5. Making sure every team member “sweats the small stuff”. One of John Wooden’s maxims for success is, “It’s the little details that are vital. Little things make big things happen”. Every team member needs to acknowledge that each and every task or action needs to be on-target, on-time and error-free. Sloppy execution is a sign of sloppy management. Sloppy management is a sign of poor leadership.
6. Recognizing and rewarding performance…publicly. People like to be winners. The incremental achievement of targeted objectives determines who the winners are; it is the job of leadership to recognize and reward those individuals and teams. Create programs and mechanisms to regularly and publicly recognize those who achieve and set the standard for others.

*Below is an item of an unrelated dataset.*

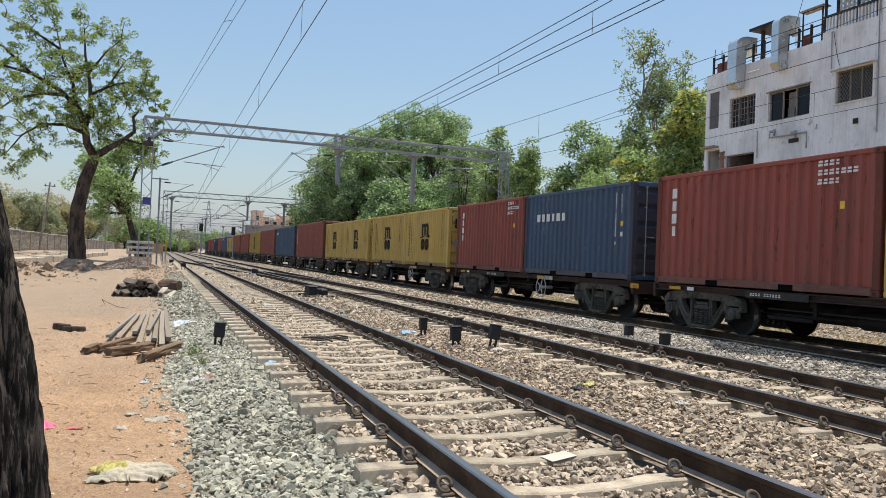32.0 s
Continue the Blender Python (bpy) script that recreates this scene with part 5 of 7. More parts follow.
def window(y0, y1, z0, z1, kind):
    w = part("window", Shape().box((BX + 0.10, y0, z0), (BX + 0.15, y0 + 0.05, z1)).box((BX + 0.10, y1 - 0.05, z0), (BX + 0.15, y1, z1))
             .box((BX + 0.10, y0 + 0.05, z0), (BX + 0.15, y1 - 0.05, z0 + 0.05)).box((BX + 0.10, y0 + 0.05, z1 - 0.05), (BX + 0.15, y1 - 0.05, z1)), M["frame"], house, "weathered window frame")
    if kind in ("bars", "sash", "panes", "lattice"):
        n = 3
        for i in range(n):
            a, b = y0 + 0.05 + (y1 - y0 - 0.1) * i / n, y0 + 0.05 + (y1 - y0 - 0.1) * (i + 1) / n
            if not (kind == "sash" and i == 1):
                part("pane", Shape().box((BX + 0.15, a + 0.02, z0 + 0.05), (BX + 0.155, b - 0.02, z1 - 0.05)), M["glass"], w, "dark window pane")
            if i:
                part("mullion", Shape().box((BX + 0.08, a - 0.022, z0 + 0.05), (BX + 0.14, a + 0.022, z1 - 0.05)), M["white_wall"] if kind == "panes" else M["frame"], w)
    g = Shape()
    if kind == "bars":
        for i in range(1, 5):
            z = z0 + (z1 - z0) * i / 5
            part("bar", Shape().box((BX + 0.06, y0, z - 0.010), (BX + 0.0698, y1, z + 0.010)), M["frame"], w)
        for i in range(1, 9):
            y = y0 + (y1 - y0) * i / 9
            part("bar", Shape().box((BX + 0.05, y - 0.008, z0), (BX + 0.0598, y + 0.008, z1)), M["frame"], w)
    if kind == "lattice":
        ny, nz = 13, 7
        dy, dz = (y1 - y0) / ny, (z1 - z0) / nz
        for i in range(ny):
            for j in range(nz):
                a, b, c, d = y0 + i * dy, y0 + (i + 1) * dy, z0 + j * dz, z0 + (j + 1) * dz
                m, k = (a + b) / 2, (c + d) / 2
                for p, q in (((a, k), (m, d)), ((m, d), (b, k)), ((b, k), (m, c)), ((m, c), (a, k))):
                    g.tube([(BX + 0.06, *p), (BX + 0.06, *q)], 0.010, 3, cap=False)
        part("window_grille", g, M["grille"], w, "pale diamond-pattern security grille")
    if kind == "shutter":
        part("shutter", Shape().box((BX + 0.05, y0, z0), (BX + 0.09, y1, z1), 0.01), surface("grey_shutter", (0.14, 0.14, 0.14), 0.7, vary=0.2, bump=0.1), w, "dark grey closed shutter")
        for i in range(14):
            part("slat", Shape().box((BX + 0.03, y0 + 0.04, z0 + 0.05 + i * (z1 - z0 - 0.1) / 14), (BX + 0.0498, y1 - 0.04, z0 + 0.11 + i * (z1 - z0 - 0.1) / 14)), bpy.data.materials["grey_shutter"], w)
    if kind == "sash":
        yc = (y0 + y1) / 2
        part("curtain", Shape().box((BX + 0.3, yc - 0.3, z0 + 0.5), (BX + 0.32, yc + 0.25, z1 - 0.1)).box((BX + 0.3, yc - 0.05, z0 + 0.1), (BX + 0.32, yc + 0.3, z0 + 0.5)), M["grille"], w, "pale cloth behind the window")
        part("roller_rail", Shape().box((BX - 0.03, y0 - 0.05, z1), (BX + 0.08, y1 + 0.12, z1 + 0.06)), M["frame"], w)
    if kind in ("lattice", "panes"):
        part("hood", Shape().prism([(BX, z1 + 0.16), (BX - 0.26, z1 + 0.08), (BX - 0.26, z1 + 0.03), (BX, z1 + 0.04)], "y", y0 - 0.2, y1 + 0.15), M["white_wall"], w, "stained concrete sun hood")
        part("sill", Shape().box((BX - 0.06, y0 - 0.08, z0 - 0.06), (BX + 0.1, y1 + 0.08, z0 - 0.003), 0.01), M["white_wall"], w)
        for y in (y0 - 0.12, y1):
            part("jamb", Shape().box((BX - 0.05, y, z0), (BX + 0.003, y + 0.12, z1 + 0.02), 0.01), M["white_wall"], w)
    return w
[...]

OK… six components of effective leadership. Rate yourself on a 1-5 scale for each:
One or two points – I haven’t a clue where to begin
Three points – I am progressing but I have a ways to go
Four points – I am doing well!! Now it’s time to fine-tune
Five points – Ain’t no such thing as a five… always room to improve.. give yourself a 4.7 or 4.8
Now – add up your points – maximum of 30 possible (6 x 5). Anything less than a twenty means you have your work cut out for yourself. Twenty-five or better – congratulations – Drucker would be proud of you. But don’t rest… keeping it going requires constant attention. Good luck!!